Women's College Opens to Encourage Continuing Education

October 8, 2016
By Xu Zhenxue and Ren RanEditor: Rong Chen
Women's College Opens to Encourage Continuing Education
Officials attend the ceremony on September 30 for the establishment of Chengdu Furong Women's College. [Courtesy of Chengdu Community Education WeChat Account]

 

The grassroots women's federation in the city of Chengdu, southwest China's Sichuan Province, held a ceremony on September 30 to mark the founding of a local women's college. The institution aims to offer public education resources for women in the region and promote lifelong learning, China Women's News reports.

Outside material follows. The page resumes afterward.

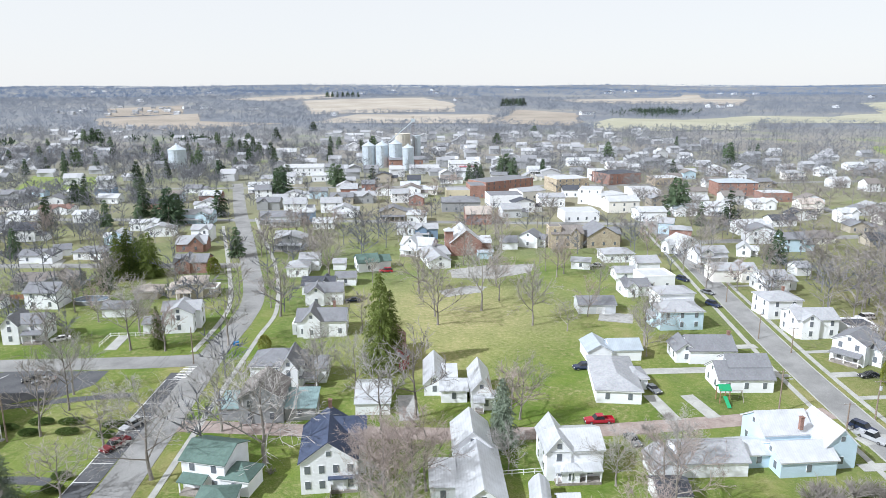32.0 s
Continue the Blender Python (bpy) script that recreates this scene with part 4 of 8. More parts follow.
def field(pts, mat, label, lift=0.6):
    """A farm field with the given corners, draped over the country; its edge wanders a little."""
    rng = random.Random(int(pts[0][0] + pts[0][1]))
    edge = []
    for a, b in zip(pts, pts[1:] + pts[:1]):
        n = max(2, int(math.hypot(b[0] - a[0], b[1] - a[1]) / 45))
        edge += [(a[0] + (b[0] - a[0]) * i / n + rng.uniform(-7, 7), a[1] + (b[1] - a[1]) * i / n + rng.uniform(-7, 7)) for i in range(n)]
    bm = bmesh.new()
    poly(bm, *[(x, y, 0) for x, y in edge])
    for k, knots in ((0, XS), (1, YS)):
        lo, hi = min(p[k] for p in edge), max(p[k] for p in edge)
        for c in knots:
            if lo < c < hi:
                bmesh.ops.bisect_plane(bm, geom=bm.verts[:] + bm.edges[:] + bm.faces[:], plane_co=(c, c, 0), plane_no=(1, 0, 0) if k == 0 else (0, 1, 0))
    bmesh.ops.triangulate(bm, faces=bm.faces[:])
    for v in bm.verts:
        v.co.z = grid_height(v.co.x, v.co.y) + lift
    bmesh.ops.recalc_face_normals(bm, faces=bm.faces[:])
    if sum(f.normal.z for f in bm.faces) < 0:
        bmesh.ops.reverse_faces(bm, faces=bm.faces[:])
    return tagged(new("field", mesh_from(bm, "field", mat)), label, "field", "farm fields", "structure")


# ---- the town, thing by thing ----
strip("road", smooth_line([(-56, -400), (-51, 0), (-50.3, 105), (-49, 150), (-47.6, 180)]), 4.6, 0.04, ASPHALT, "narrow grey asphalt lane between the lawns", "road")
strip("road", smooth_line([(-260, 186), (-110, 186), (-48, 184.6), (-42, 184.6)]), 7.0, 0.03, ASPHALT, "grey asphalt cross street", "road")
strip("road", smooth_line([(-44, 184.8), (-20, 184.6), (0, 184.6), (34, 185.0), (48, 185.2), (62, 186.2), (86, 189.6)]), 4.0, 0.034, ASPHALT, "narrow patched asphalt cross street", "road")
strip("road", smooth_line([(52, -400), (74, 0), (79.9, 110), (84.1, 150), (89.3, 210), (93.3, 290), (96.5, 330), (100.1, 380), (106, 430), (114, 490), (123, 560), (137, 680), (150, 800)]), 6.7, 0.05, ASPHALT, "worn grey asphalt main street", "road")
strip("road", smooth_line([(-47.6, 184), (-47.4, 205), (-47, 227), (-46.6, 250), (-45.4, 275), (-43.2, 291)]), 4.8, 0.055, ASPHALT, "narrow grey asphalt street past the lawns", "road")
strip("road", smooth_line([(-43.4, 289.6), (-41.2, 305), (-39.8, 330), (-39.6, 350), (-39.9, 380), (-40.3, 405), (-39.4, 428), (-41.2, 452), (-51.5, 492), (-69.5, 558), (-84, 610), (-110, 710)]), 6.8, 0.06, ASPHALT, "grey asphalt street past the school", "road")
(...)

Founded in co-operation with Chengdu Radio Broadcasting and Television University, Furong Women's College is named after the city's regional flower – a particular species of cotton-rose hibiscus, explained an official.

The launch follows an initiative by the All-China Women's Federation (ACWF), which recently released its own lifelong learning scheme in the form of an online platform for women to learn via multimedia project-based courses.

The ACWF platform was built in response to the Action to Help Women Become Competent and Talented Persons which was discussed by officials during the 11th National Women's Congress.

Zhao Gang, headmaster of the university, reported that Chengdu was selected as a pilot city to carry out the scheme which is set to be rolled out across the country.

So far, the college has released multiple women-focused courses, such as those based on career development, household construction and personal improvement, said Zhao. Moreover, the college has integrated its learning programs into the city's entire education system with the cooperation of community universities, Zhao added.

With the help of local Women's Home activity centers, many distance learners are motivated to complete learning projects online and can later gradually develop a lifestyle benefiting from these schemes, said the head teacher.

In addition, Zhao noted that the college would continue exploring many more women's learning projects in the future.

Song Conglu, a local employee involved in the scheme, believes that online learning is more suitable for young adult learners nowadays. "This novel learning experience not only encourages immersive study, but also promotes intuitive happiness gained from building such effective online rapport," said Song.

Liu Xia, president of Chengdu Women's Federation, suggested that the scheme could be further extended to meet the diverse needs of women, fostering lifelong study projects for everyone, where they are or whenever they choose to learn.

Chengdu Women's Federation will join efforts from local education agencies in linking actual women's activities with online learning resources, and enlarge the effects of the scheme among women across the region, commented Liu.